Wireless Net Neutrality: Dead?
Posted by: Olga Kharif on April 6, 2010
The effort to let any Web service run over wireless networks may be dead.
On April 6, the U.S. Court of Appeals for the District of Columbia said the Federal Communications Commission couldn’t tell the U.S.’s largest cable company, Comcast, not to interfere with certain types of traffic. This in effect reverses the FCC’s 2008 ruling, which allowed Web services like Web-calling provider Skype to run over most wired networks, and to grow and prosper faster.
Ever since, Skype and other services have lobbied the FCC to impose similar, so-called net neutrality rules on wireless networks of carriers such as Verizon Wireless and AT&T Mobility. The agency’s chairman, Julius Genachowski, has said he’d like to extend net neutrality rules onto wireless networks.

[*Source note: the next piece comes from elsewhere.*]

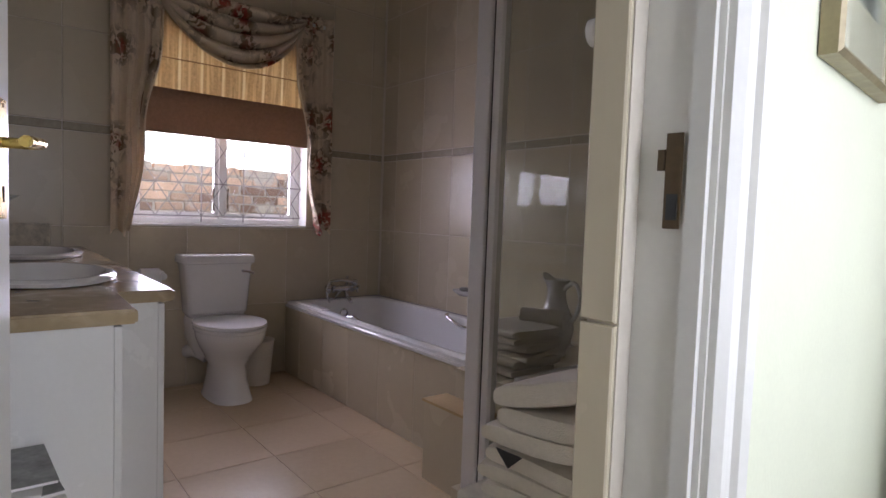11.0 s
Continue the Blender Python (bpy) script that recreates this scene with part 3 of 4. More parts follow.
def wardrobe(label, m, edges, hinge_pairs, z_break, depth, knob_z, upper_knob_z, group, inset=0.07, proud=0.0017):
    """One carcass with tall doors below, short doors above and a plinth."""
    w = thing("wardrobe", label, "wardrobe", m, group)
    xa, xb = min(edges), max(edges)
    # carcass coloured near black so the gaps between doors look shaded
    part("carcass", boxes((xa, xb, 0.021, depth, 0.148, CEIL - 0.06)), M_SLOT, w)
    part("end_panel", boxes((xb, xb + 0.006, 0.004, depth, 0.148, CEIL - 0.06)), M_CREAM, w)
    part("plinth", boxes((xa, xb, 0.06, depth, 0.0, 0.146)), M_CREAM, w)
    part("plinth_bead", tube([(xa, 0.056, 0.008), (xb + 0.004, 0.056, 0.008)], 0.011, 8), M_TRIM, w, "white quarter-round bead", True)
    part("crown", boxes((xa, xb, -0.004, depth, CEIL - 0.058, CEIL - 0.002)), M_CREAM, w)
    for (a, b), side in zip(zip(edges, edges[1:]), hinge_pairs):
        a, b = min(a, b), max(a, b)
        kx = b - inset if side == "r" else a + inset
        wardrobe_door(w, "tall_door", a, b, 0.148, z_break, [(0.215, 0.800, True, True), (0.888, z_break - 0.075, True, False)], kx, knob_z, proud)
        wardrobe_door(w, "top_door", a, b, z_break, CEIL - 0.06, [(z_break + 0.085, CEIL - 0.15, False, False)], kx, upper_knob_z, proud * 0.8)
    return w


for k in range(4):
    wardrobe("cream fitted double wardrobe with routed panel doors and bronze knobs", pose(0.458, 3.632, 0, 0, 0, 4.85) @ pose(-1.042 * k, 0, 0), [-1.042, -0.521, 0.0],
             "rl", 1.997, 0.350, 0.807, 2.060, "wardrobes along the bedroom wall")
east = pose(1.434, 4.538, 0, 0, 0, -85.15)
# on this side the doors run from the corridor towards the camera's start
wardrobe("cream fitted wardrobe with one narrow panel door", east, [-0.0, 0.685], "r", 1.995, 0.55, 0.797, 2.048, "wardrobes beside the corridor", 0.05, 0.0032)
wardrobe("cream fitted double wardrobe with routed panel doors", east @ pose(0.685, 0, 0), [0.0, 0.65, 1.29], "rl", 1.995, 0.50, 0.797, 2.048, "wardrobes beside the corridor", 0.075, 0.0032)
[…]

Now, however, Genachowski’s ability to go ahead with the reforms may be severely crippled. While the FCC could appeal the court’s decision, that could be a drawn-out process. And it’s likely to halt any new net neutrality rulemaking and proceedings. That’s bad news for Skype, as well as a myriad of other Web services that depend on being able to run over various carriers’ networks to grow. These companies will have to work with the carriers to gain access to their networks via business negotiations – as Skype has already done with Verizon Wireless.